Santos Balmori - Career

Career

Balmori Picazo began his career in Paris, where he met Juan Gris, Maurice de Vlaminck, Tsuguharu Foujita, Rabindranath Tagore and Mahatma Gandhi, doing a portrait of Gandhi. He collaborated with Henri Barbusse on the weekly Monde, illustrating texts by writers such as Miguel de Unamuno, Maxim Gorki, Albert Einstein and Upton Sinclair. He also designed textiles, flyers and created engravings and paintings as well as posters against fascism, which earned him international awards. However, his anti-fascist activism along with collaboration with Federico García Lorca, Unamuno and León Felipe got him into trouble with the Spanish government.

His first exhibitions were also in Europe, first at the Duncan Gallery in Paris. He traveled to Sweden for various successful exhibitions, then to Brussels and Madrid before he returned to Mexico, exhibiting in Mexico City. However, Mexico from the 1930s to 1950s was highly nationalistic with the painters from the Mexican muralism movement dominating, making Balmori’s more international style less appealing. He became a professor for about thirty years at the Escuela Nacional de Artes Plásticas and was also the head of the Academia de la Danza Mexicana with Miguel Covarrubias. During this time (1950s) he actively promoted new dance movements in Mexico, including the production of posters, wardrobes and librettos. His art students included Rodolfo Nieto, Pedro Coronel, Carlos Olachea and Juan Soriano. He was also an important fine arts researcher and writer, publishing articles books and essays on the topic as well as poetry. Two books, Aurea Mesura and Técnica de la expression plástica, were published by UNAM.

In his later career, he taught drawing, painting and composition at La Esmeralda and at the Escuela Nacional de Artes Plásticas, both in Mexico City.In 1973, he held an exhbition called "Espacios y tensiones" at the Museo Tecnológico de la Comisión Federal de Electricidad. This consisted of a series of paintings that demonstrated yet new ideas in his artistic conceptions. This and the later "Lunar Route" exhibitions were among his most important shows.

Although he never stopped drawing, he returned to painting professionally after he retired from teaching at age seventy, exhibiting several times. His drawings include those of dancers such as Raquel Gutierrez, Rosa Reina and his wife Helena, as well as sketches of the Ballet Antigona which was headed by José Limón. His work can be found at the Museo de Arte Moderno in Toluca, the Museo de Universitario de Artes y Ciencias at UNAM, the Museo de la Estampa, the Museo de Arte Moderno in Madrid, the National Gallery in Prague and the Museum of Fine Arts of Asturias .
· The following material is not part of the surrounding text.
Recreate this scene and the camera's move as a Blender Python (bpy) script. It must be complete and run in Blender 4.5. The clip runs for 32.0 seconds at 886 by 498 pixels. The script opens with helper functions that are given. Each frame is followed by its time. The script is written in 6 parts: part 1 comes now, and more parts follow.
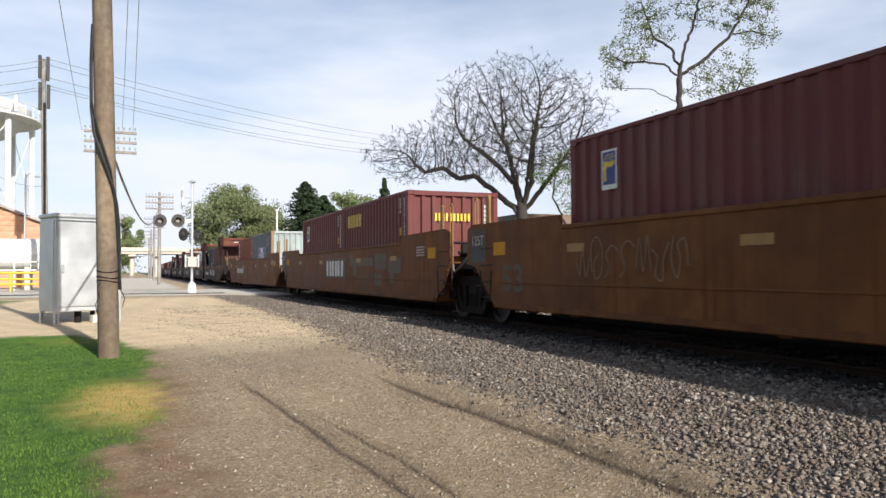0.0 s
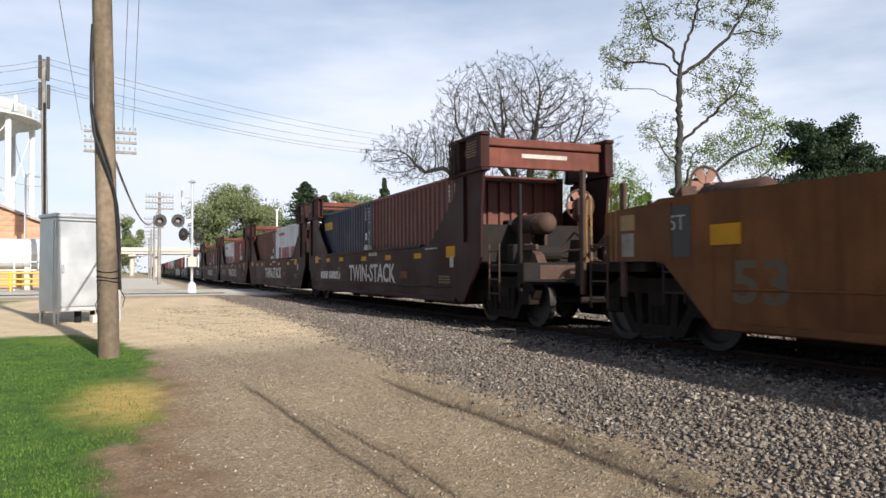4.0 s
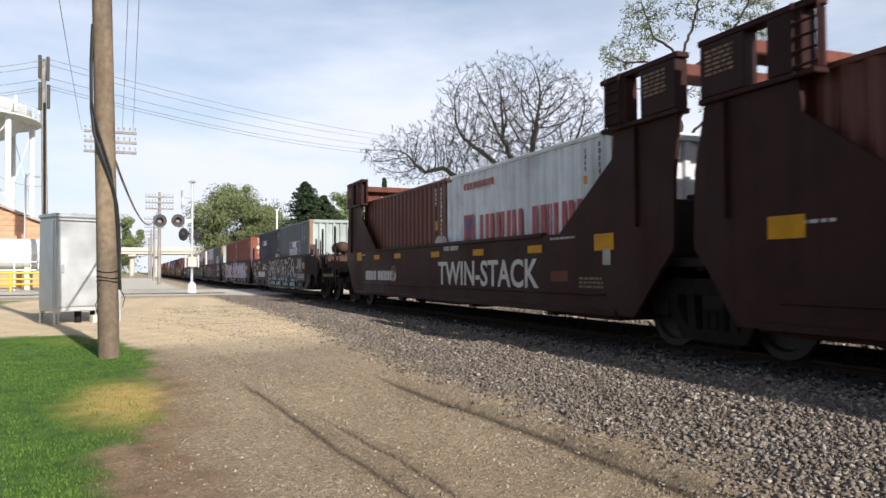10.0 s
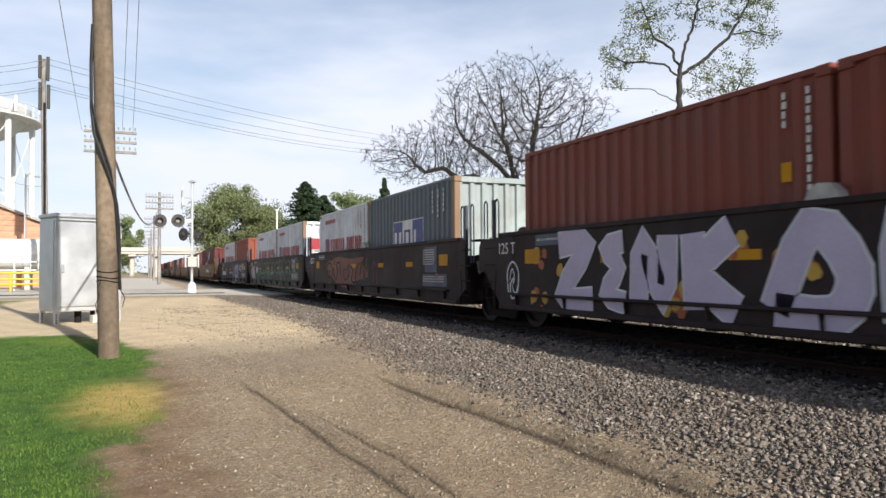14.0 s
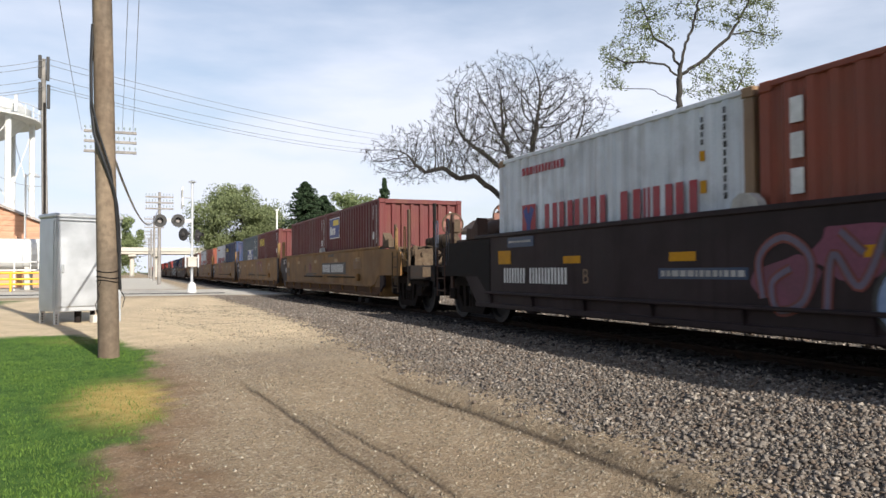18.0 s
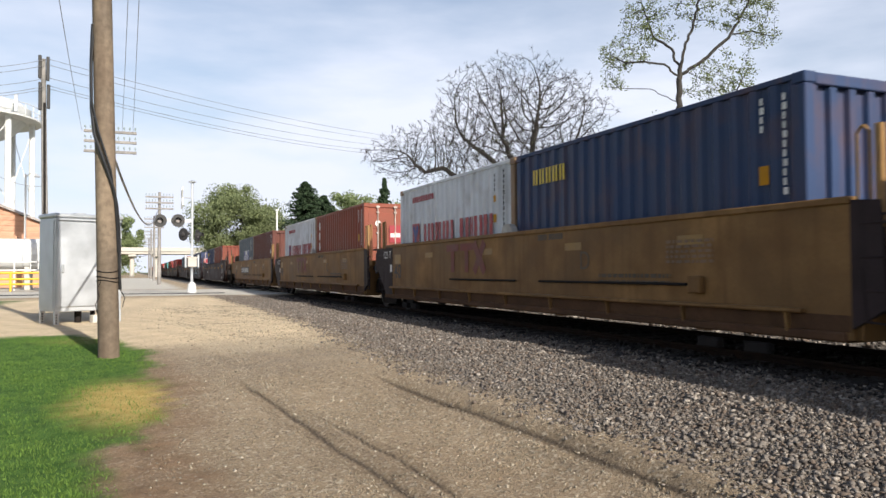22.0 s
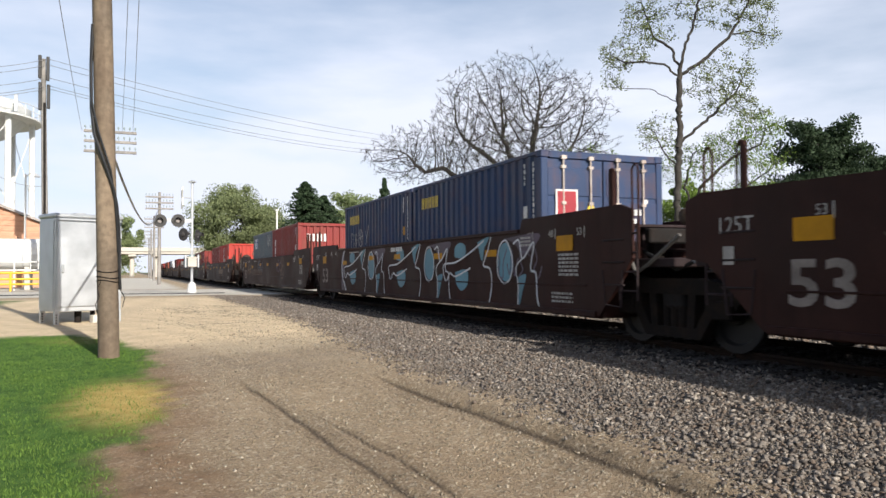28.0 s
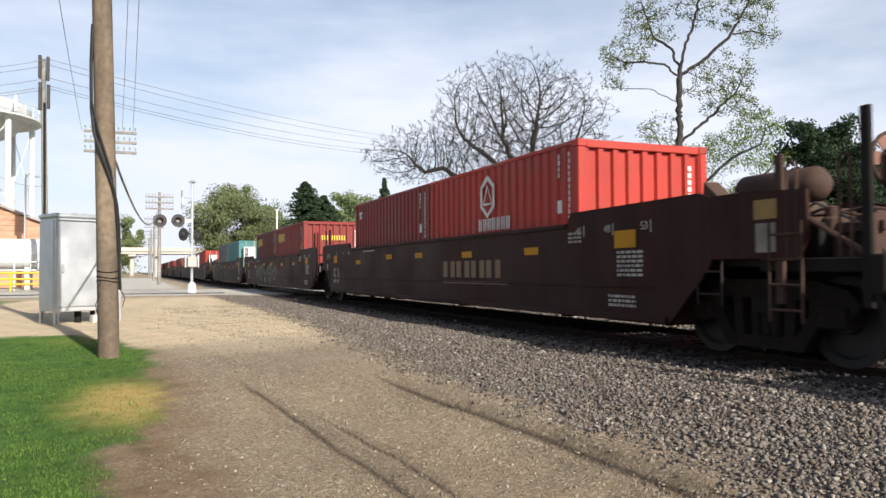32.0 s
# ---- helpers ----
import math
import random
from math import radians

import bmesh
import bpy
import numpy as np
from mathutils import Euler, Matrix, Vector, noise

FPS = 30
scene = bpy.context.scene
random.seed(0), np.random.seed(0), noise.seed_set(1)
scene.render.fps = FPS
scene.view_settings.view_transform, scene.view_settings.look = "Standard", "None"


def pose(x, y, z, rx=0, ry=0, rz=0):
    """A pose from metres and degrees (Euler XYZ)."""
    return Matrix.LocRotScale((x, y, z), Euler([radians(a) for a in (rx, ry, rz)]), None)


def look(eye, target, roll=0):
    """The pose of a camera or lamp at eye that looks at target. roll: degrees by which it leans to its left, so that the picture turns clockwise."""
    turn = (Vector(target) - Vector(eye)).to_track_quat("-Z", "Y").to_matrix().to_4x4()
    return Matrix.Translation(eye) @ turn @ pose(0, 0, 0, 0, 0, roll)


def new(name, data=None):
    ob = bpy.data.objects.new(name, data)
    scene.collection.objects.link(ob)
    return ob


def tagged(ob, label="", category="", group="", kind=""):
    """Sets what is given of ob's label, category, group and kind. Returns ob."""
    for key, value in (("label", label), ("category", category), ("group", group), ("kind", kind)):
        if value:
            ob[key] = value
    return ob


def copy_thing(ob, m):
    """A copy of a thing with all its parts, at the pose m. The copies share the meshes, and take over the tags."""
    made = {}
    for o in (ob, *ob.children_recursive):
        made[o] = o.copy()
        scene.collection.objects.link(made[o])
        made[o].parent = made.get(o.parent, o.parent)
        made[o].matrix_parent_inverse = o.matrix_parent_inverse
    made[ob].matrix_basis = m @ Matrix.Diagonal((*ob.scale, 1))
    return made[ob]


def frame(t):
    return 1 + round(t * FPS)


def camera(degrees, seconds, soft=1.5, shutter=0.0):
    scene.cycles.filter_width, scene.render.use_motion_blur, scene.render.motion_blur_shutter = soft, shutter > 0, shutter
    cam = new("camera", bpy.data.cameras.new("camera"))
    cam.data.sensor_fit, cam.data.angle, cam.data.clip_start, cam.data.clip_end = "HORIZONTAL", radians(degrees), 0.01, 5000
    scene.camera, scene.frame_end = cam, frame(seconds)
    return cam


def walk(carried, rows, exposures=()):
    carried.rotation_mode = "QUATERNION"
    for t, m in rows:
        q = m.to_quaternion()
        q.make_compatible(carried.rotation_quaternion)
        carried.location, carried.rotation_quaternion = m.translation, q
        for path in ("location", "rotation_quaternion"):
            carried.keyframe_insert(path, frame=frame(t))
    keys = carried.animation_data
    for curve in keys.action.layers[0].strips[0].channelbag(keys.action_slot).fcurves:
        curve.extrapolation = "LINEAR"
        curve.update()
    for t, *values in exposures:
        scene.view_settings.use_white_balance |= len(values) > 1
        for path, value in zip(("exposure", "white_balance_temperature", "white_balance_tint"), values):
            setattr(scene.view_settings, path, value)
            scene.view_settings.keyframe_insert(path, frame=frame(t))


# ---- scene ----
EYE = Vector((0.0, 0.0, 0.95))
FWD = Vector((math.sin(radians(22.418)) * math.cos(radians(1.666)), math.cos(radians(22.418)) * math.cos(radians(1.666)), math.sin(radians(1.666))))
cam = camera(61.13, 32.0, shutter=0.12)
walk(cam, [(0.0, look(EYE, EYE + FWD, -0.29)), (32.0, look(EYE, EYE + FWD, -0.29))])

# ---- world, sun ----
SUN_EL, SUN_AZ = 28.5, 167.5   # degrees; azimuth from +Y towards +X
world = bpy.data.worlds.new("sky")
scene.world = world
world.use_nodes = True
wn, wl = world.node_tree.nodes, world.node_tree.links
wn.clear()
w_out = wn.new("ShaderNodeOutputWorld")
w_bg = wn.new("ShaderNodeBackground")
w_sky = wn.new("ShaderNodeTexSky")
w_sky.sky_type, w_sky.sun_disc = "NISHITA", False
w_sky.sun_elevation, w_sky.sun_rotation = radians(SUN_EL), radians(SUN_AZ)
w_sky.air_density, w_sky.dust_density, w_sky.ozone_density = 1.0, 1.6, 1.2
w_co = wn.new("ShaderNodeTexCoord")
w_map = wn.new("ShaderNodeMapping")
w_map.inputs["Scale"].default_value = (1.3, 1.3, 5.0)
w_map.inputs["Rotation"].default_value = (0.0, 0.12, 0.5)
w_noise = wn.new("ShaderNodeTexNoise")
w_noise.inputs["Scale"].default_value, w_noise.inputs["Detail"].default_value = 1.7, 7.0
w_noise.inputs["Roughness"].default_value = 0.52
w_ramp = wn.new("ShaderNodeValToRGB")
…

When he was ninety, the Palacio de Bellas Artes held a homage for him along with the Museum of Fine Arts of Asturias in Oviedo, Spain, both with large retrospectives of his work. Other retrospectives of his work have been held after his death such as the 1996 event at the Casa Lamm Cultural Center in Mexico City and the Mexican Cultural Center in Paris in 1998.